With
the crisis in Ukraine showing signs of subsiding, Germany has started mending
fences with Russia and western companies are doing business with Moscow,
sanctions or no sanctions, a Czech magazine wrote on Tuesday.
Apparently
buoyed by the outcome of the recent Normandy Four meeting
in Berlin, Germany now notesat the “considerable progress” achieved
on a number of “critical issues” but it is the issue of gas
deliveries, not Ukraine, that is at the core of Berlin’s changing
attitude towards Moscow, Literarni noviny magazine wrote.
During the recent Eastern Economic Forum
in Vladivostok, Russia and its European partners agreed to their
stakes in the Nord Stream-2 gas pipeline to Germany, which bypasses
Ukraine.
In the end, Gazprom inked several major deals
with Austria’s OMV and Germany’s Wintershall companies.
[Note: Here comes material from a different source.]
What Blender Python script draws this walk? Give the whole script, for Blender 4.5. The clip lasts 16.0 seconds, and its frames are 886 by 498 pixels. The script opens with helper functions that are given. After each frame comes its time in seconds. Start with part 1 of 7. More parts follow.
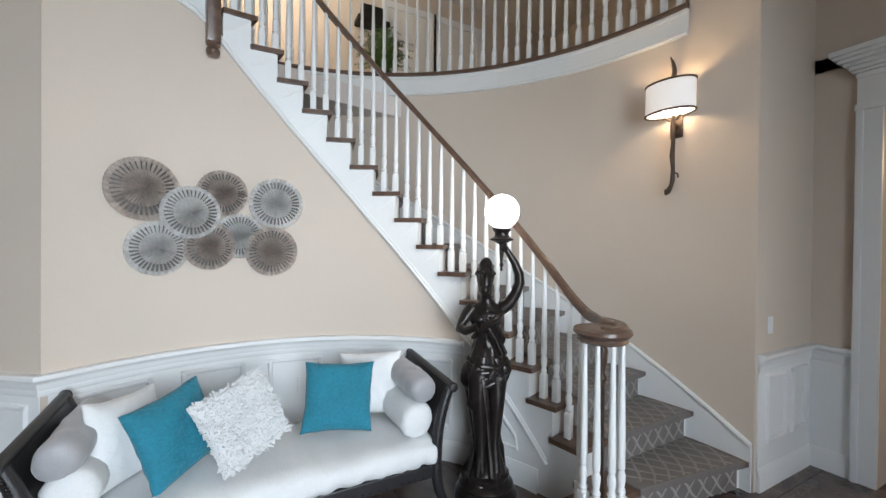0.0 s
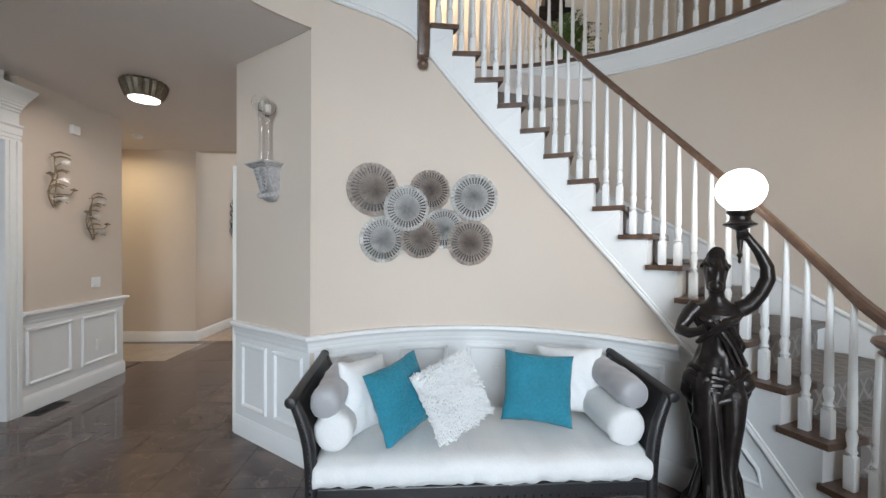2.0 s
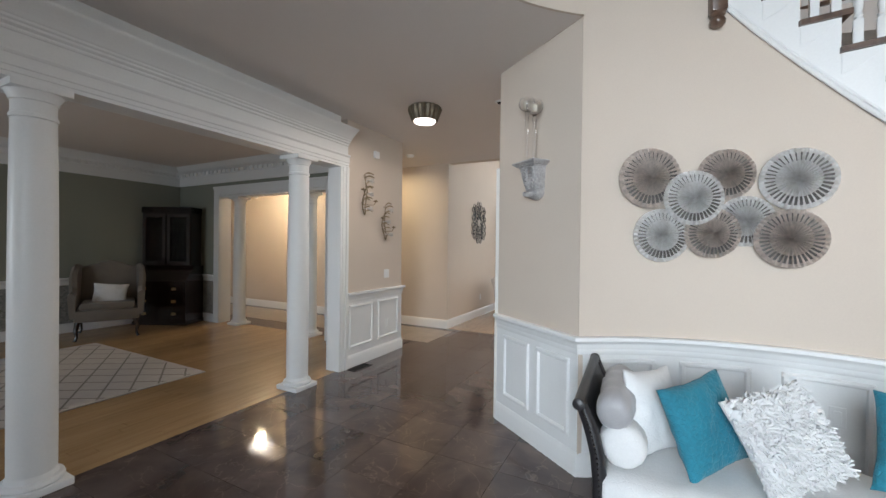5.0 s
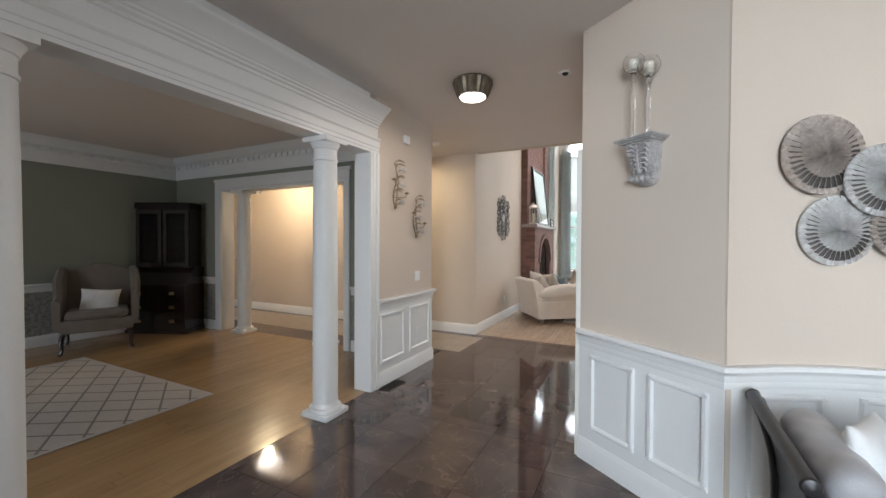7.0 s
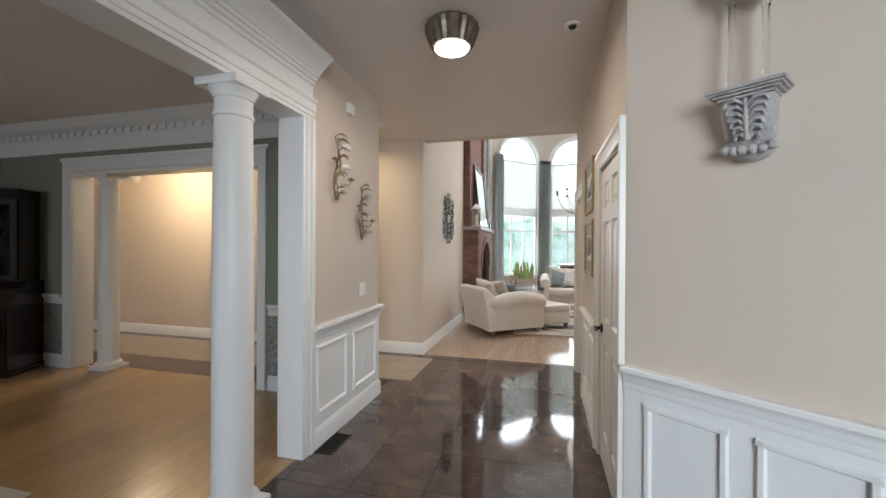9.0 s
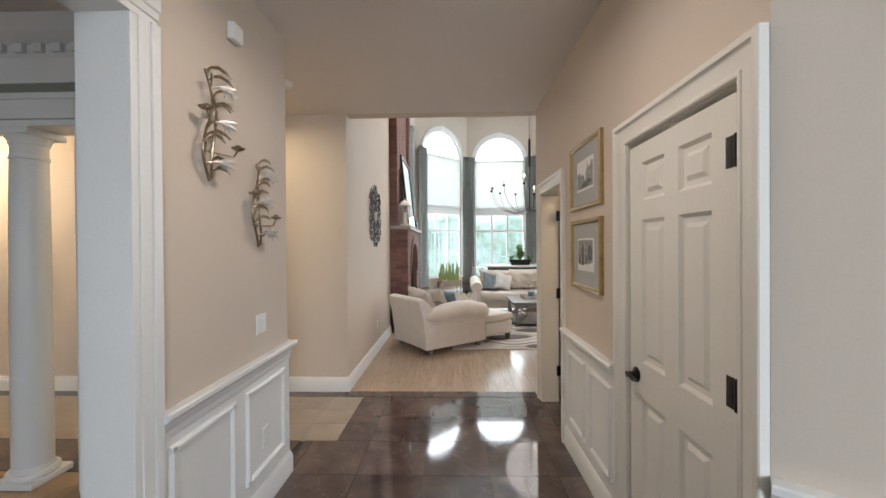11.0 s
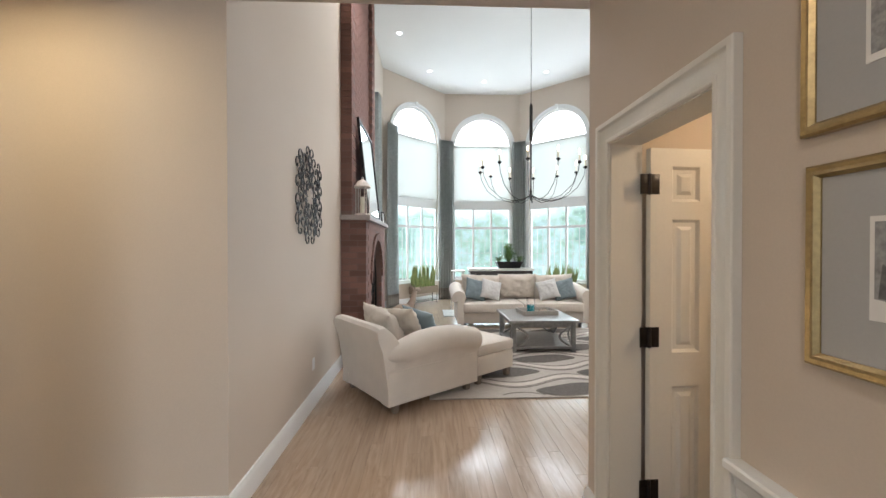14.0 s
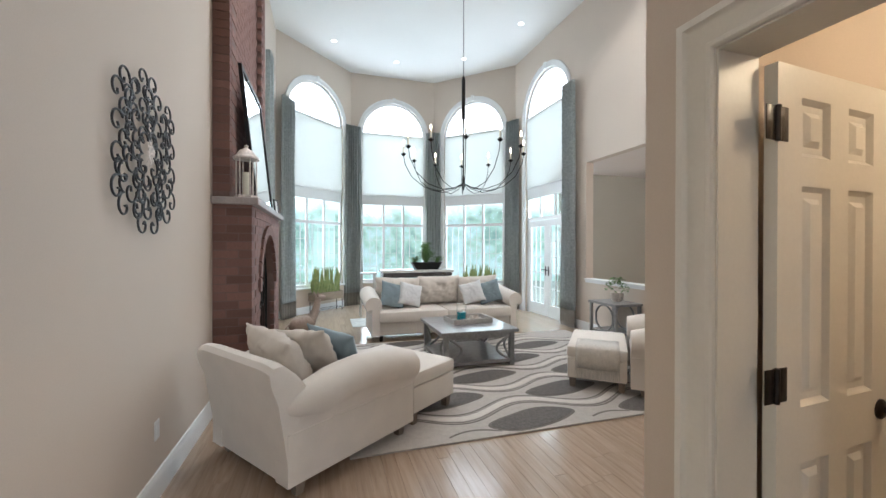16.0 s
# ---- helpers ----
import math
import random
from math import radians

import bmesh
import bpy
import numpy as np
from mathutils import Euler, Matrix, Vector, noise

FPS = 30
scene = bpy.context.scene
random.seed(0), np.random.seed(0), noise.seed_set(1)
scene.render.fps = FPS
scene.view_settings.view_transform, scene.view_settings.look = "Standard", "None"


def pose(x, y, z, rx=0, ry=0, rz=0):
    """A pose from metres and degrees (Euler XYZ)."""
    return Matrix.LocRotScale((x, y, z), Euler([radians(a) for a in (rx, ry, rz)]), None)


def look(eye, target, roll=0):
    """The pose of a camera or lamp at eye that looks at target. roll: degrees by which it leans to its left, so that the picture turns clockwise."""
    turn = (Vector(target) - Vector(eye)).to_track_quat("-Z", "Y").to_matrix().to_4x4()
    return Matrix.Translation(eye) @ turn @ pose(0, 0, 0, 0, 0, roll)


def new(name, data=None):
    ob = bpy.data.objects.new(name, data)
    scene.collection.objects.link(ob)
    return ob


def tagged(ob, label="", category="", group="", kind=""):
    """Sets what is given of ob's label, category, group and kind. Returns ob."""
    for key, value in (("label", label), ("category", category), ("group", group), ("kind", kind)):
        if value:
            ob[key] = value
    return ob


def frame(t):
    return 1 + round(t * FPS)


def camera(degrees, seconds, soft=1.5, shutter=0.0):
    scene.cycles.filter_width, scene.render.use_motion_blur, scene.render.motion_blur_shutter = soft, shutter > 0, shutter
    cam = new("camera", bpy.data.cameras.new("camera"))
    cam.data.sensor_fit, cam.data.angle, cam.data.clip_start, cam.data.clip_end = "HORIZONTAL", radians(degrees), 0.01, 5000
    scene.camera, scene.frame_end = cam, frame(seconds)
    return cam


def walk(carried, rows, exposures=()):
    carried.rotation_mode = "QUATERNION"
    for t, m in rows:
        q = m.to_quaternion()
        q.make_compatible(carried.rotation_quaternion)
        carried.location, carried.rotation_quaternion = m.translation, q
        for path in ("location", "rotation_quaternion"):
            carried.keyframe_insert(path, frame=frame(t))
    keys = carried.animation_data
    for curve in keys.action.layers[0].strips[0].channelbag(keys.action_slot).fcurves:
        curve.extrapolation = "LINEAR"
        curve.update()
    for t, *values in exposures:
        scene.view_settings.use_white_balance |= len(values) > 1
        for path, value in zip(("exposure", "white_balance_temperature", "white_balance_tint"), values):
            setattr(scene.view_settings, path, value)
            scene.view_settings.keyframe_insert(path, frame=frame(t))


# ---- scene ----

“What we now see is that the western companies,
above all German, are already ignoring the anti-Russian sanctions because
they know they will not be punished for that, and that the sanctions won’t
last long,” the magazine noted.
This means that all the talk about the need
to make Europe less dependent on fuel supplies from Russia was
nothing but hot air and that this interdependence keeps growing.
As for the EU’s decision to extend its
sanctions against Russia for another six months, this is just an
attempt to save face, the author wrote.
Some politicians believe that the Ukrainian crisis has
been put on the back burner by the current migrant crisis in
Europe. The author does not think so.
“Newsweek put the most accurate tag on this whole
situation in a article headlined: “Forget Ukraine. It's Business As Usual
Between Europe and Russia,” Literarni noviny wrote in conclusion.